I'll include one of Cardone's special reflection questions today:

4) Teachers are always working on improving, and often have specific goals for things to work on throughout a year.  
First post: What is a goal you have for the year?  
Subsequent posts: What have you been doing to work toward your goal?  How do you feel you are doing?
What if each T set a goal of some sort for the yr that they could reflect on? Then we ask: How have you been working toward your goal?

My goal is to become the ideal classroom manager. Well, yesterday an assistant arrived in my classroom to help me reach that goal. She has experience in all grades K-12 and beyond, and she's already helping me establish some new rules and routines with my sixth graders -- and even using Interactive Modeling (as in the Responsive Classroom training, see my November and December monthly posts) to explain the new rules. For example, she suggests that I hold up two fingers on my right hand and place my left finger on my lips to indicate silence.

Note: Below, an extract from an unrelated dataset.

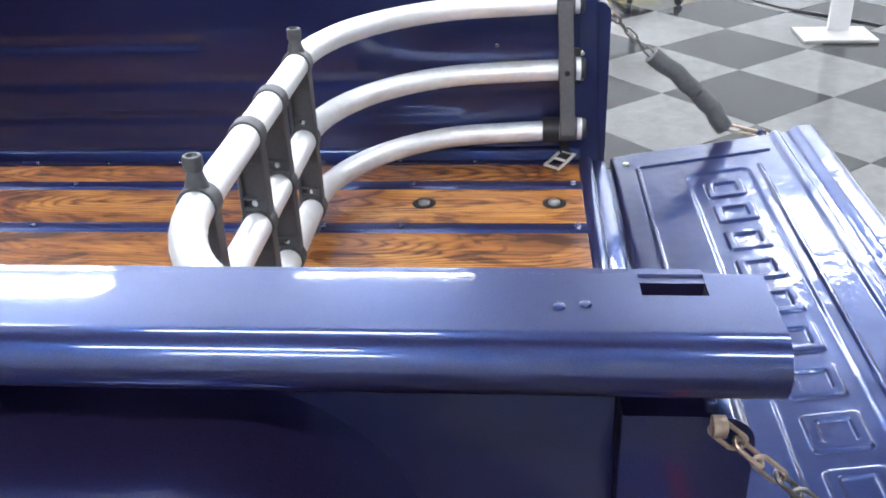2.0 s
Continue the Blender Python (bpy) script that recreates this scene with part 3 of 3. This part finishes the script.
def gate_chain(sx):
    """Chain with grey foam sleeves from the corner post to the tailgate."""
    way = [Vector((sx * x, y, z)) for x, y, z in ((0.698, -0.024, 1.037), (0.694, -0.090, 0.975), (0.687, -0.150, 0.913), (0.686, -0.250, 0.832), (0.684, -0.318, 0.748), (0.672, -0.402, 0.736))]
    eye = part("tailgate_chain", lathe(bmesh.new(), [(0.009, 0), (0.009, 0.010), (0.004, 0.012)], way[0] + Vector((0, 0.004, 0)), (0, -1, 0), 12), RUSTY, truck, "steel chain in grey foam sleeves holding the tailgate")
    a, b = way[0], way[2]
    n = 7
    for i in range(n):
        bm = bmesh.new()
        p, q = a.lerp(b, i / n), a.lerp(b, (i + 1) / n)
        over = (q - p).normalized() * 0.004
        link(bm, p - over, q + over, 0.017 if i == 0 else 0.0135, 0.0021, i % 2)
        part("chain_link", bm, RUSTY if i < 3 else WORN, eye)
    for p, q in ((way[2], way[3]), (way[3] + Vector((sx * 0.002, -0.004, -0.004)), way[4])):
        d = (q - p)
        m1 = p + d * 0.5 + Vector((0, -0.004, 0.003))
        bm = tube(bmesh.new(), [p, p + d * 0.03, p + d * 0.25, m1, p + d * 0.75, p + d * 0.97, q], 0.0195, 18)
        part("sleeve", bm, FOAM, eye, "grey foam sleeve")
    bm = bmesh.new()
    tube(bm, [way[3] - Vector((0, 0.006, 0.006)), way[3] + Vector((0, 0.006, 0.006))], 0.012, 12)
    part("sleeve_core", bm, BLACK_PLASTIC, eye)
    bm = bmesh.new()
    link(bm, way[4] + Vector((0, 0.01, 0.006)), way[5] + Vector((0, -0.012, -0.004)), 0.024, 0.0032, 1)
    part("hook", bm, RUSTY, eye, "rusty steel end link")


for sx in SIDES:
    gate_chain(sx)

# chrome bumper below the tailgate
def bumper_point(v, a):
    """Round-ended bar with a raised middle band, bowed towards the cab at its ends."""
    x = 0.655 * v
    squeeze = math.sqrt(max(0.0, 1 - max(0.0, (abs(v) - 0.93) / 0.07) ** 2)) if abs(v) > 0.93 else 1.0
    c, s_ = math.cos(a), math.sin(a)
    ry, rz = 0.075, 0.082
    k = 1.0 + 0.07 * (1 - step(0.10, 0.24, abs(s_ - 0.25))) - 0.05 * (1 - step(0.03, 0.09, abs(s_ - 0.62)))
    y = -0.248 + 0.05 * v * v - ry * k * math.copysign(abs(c) ** 0.62, c) * squeeze
    return Vector((x, y, 0.472 + rz * math.copysign(abs(s_) ** 0.78, s_) * squeeze))


bumper_us = [-1 + 0.07 * (1 - math.cos(math.pi / 2 * i / 10)) for i in range(10)] + spread(-0.93, 0.93, 40) + [1 - 0.07 * (1 - math.cos(math.pi / 2 * i / 10)) for i in range(9, -1, -1)]
bm = sheet(bumper_us, [2 * math.pi * i / 72 for i in range(73)], bumper_point)
bmesh.ops.remove_doubles(bm, verts=bm.verts, dist=0.0002)
bumper = part("rear_bumper", bm, CHROME, truck, "rounded chrome rear bumper")
for sx in SIDES:
    bm = box(bmesh.new(), (min(sx * 0.56, sx * 0.74), -0.21, 0.585), (max(sx * 0.56, sx * 0.74), -0.17, 0.605), 0.006)
    part("bumper_bracket", bm, CHROME, bumper)
    bm = box(bmesh.new(), (min(sx * 0.3, sx * 0.36), -0.23, 0.40), (max(sx * 0.3, sx * 0.36), 0.0, 0.46), 0.006)
    part("bumper_arm", bm, BLACK, bumper)


def ring_at(z, hx, y0, y1, r, n=8):
    pts = []
    for cx, cy, a in ((hx - r, y1 - r, 0), (-hx + r, y1 - r, 90), (-hx + r, y0 + r, 180), (hx - r, y0 + r, 270)):
        for k in range(n + 1):
            t = radians(a + 90 * k / n)
            pts.append(Vector((cx + r * math.cos(t), cy + r * math.sin(t), z)))
    return pts


# cab: rounded shell with a rear window
levels = [(0.45, 0.90, 2.01, 3.55, 0.10), (0.60, 0.925, 1.995, 3.55, 0.11), (0.95, 0.935, 1.985, 3.55, 0.11), (1.22, 0.92, 1.985, 3.55, 0.11),
          (1.26, 0.90, 1.995, 3.50, 0.11), (1.62, 0.76, 2.12, 3.05, 0.12), (1.70, 0.70, 2.18, 2.98, 0.12), (1.73, 0.60, 2.28, 2.9, 0.12)]
bm = bmesh.new()
rings = [[bm.verts.new(p) for p in ring_at(*lv)] for lv in levels]
for a, b in zip(rings, rings[1:]):
    for k in range(len(a)):
        bm.faces.new((a[k], a[(k + 1) % len(a)], b[(k + 1) % len(a)], b[k]))
bm.faces.new(rings[0][::-1])
bm.faces.new(rings[-1])
cab = part("cab", bm, PAINT, truck, "dark blue truck cab with a rear window")
bm = bmesh.new()
vs = [bm.verts.new(p) for p in ((-0.62, 2.008, 1.32), (0.62, 2.008, 1.32), (0.55, 2.098, 1.58), (-0.55, 2.098, 1.58))]
f = bm.faces.new(vs)
bmesh.ops.solidify(bm, geom=[f], thickness=0.006)
part("rear_window", bm, GLASS, cab, "dark rear window glass")
for sx in SIDES:
    w = part("wheel", lathe(bmesh.new(), [(0.19, -0.10), (0.20, -0.05), (0.17, 0.02), (0.17, 0.06), (0.06, 0.08)], (sx * 0.80, 3.2, 0.36), (sx, 0, 0), 32), STEEL, truck)
    part("tyre", lathe(bmesh.new(), [(0.20, -0.11), (0.33, -0.11), (0.355, -0.085), (0.36, 0), (0.355, 0.085), (0.33, 0.11), (0.20, 0.11)], (sx * 0.80, 3.2, 0.36), (sx, 0, 0), 40), RUBBER, w)

# ---- bed extender ----
extender = thing("bed_extender", "U-shaped bed extender of satin aluminium tubes and charcoal plastic uprights", "bed extender")
FRONT_Y, END_X, REACH = 0.512, 0.594, 0.285
LEVELS = ((1.031, 1.051), (0.893, 0.914), (0.757, 0.783))


def tube_line(z_front, z_end):
    pts = []
    for k in range(5):
        pts.append((END_X, 0.020 + 0.180 * k / 4))
    for k in range(1, 17):
        t = math.pi / 2 * k / 16
        pts.append((END_X - (END_X - REACH) * (1 - math.cos(t)), 0.20 + (FRONT_Y - 0.20) * math.sin(t)))
    line = [(x, y, z_front + (z_end - z_front) * (FRONT_Y - y) / FRONT_Y) for x, y in pts]
    return line + [(x, FRONT_Y, z_front) for x in (0.14, 0.0, -0.14)] + [(-x, y, z) for x, y, z in reversed(line)]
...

The assistant goes to the sister charter school today -- which is just as well, since our school is on a field trip. Tomorrow she may return, and it will be just like my second day of school, where I ask the students to come up with rules (and those rules, of course, failed, hence my need for an assistant),

Tomorrow will be my last post for the week, so it's by default my Week 3 Blogging Initiative post. I point out that my next monthly post will be February 18th -- oops, a Saturday!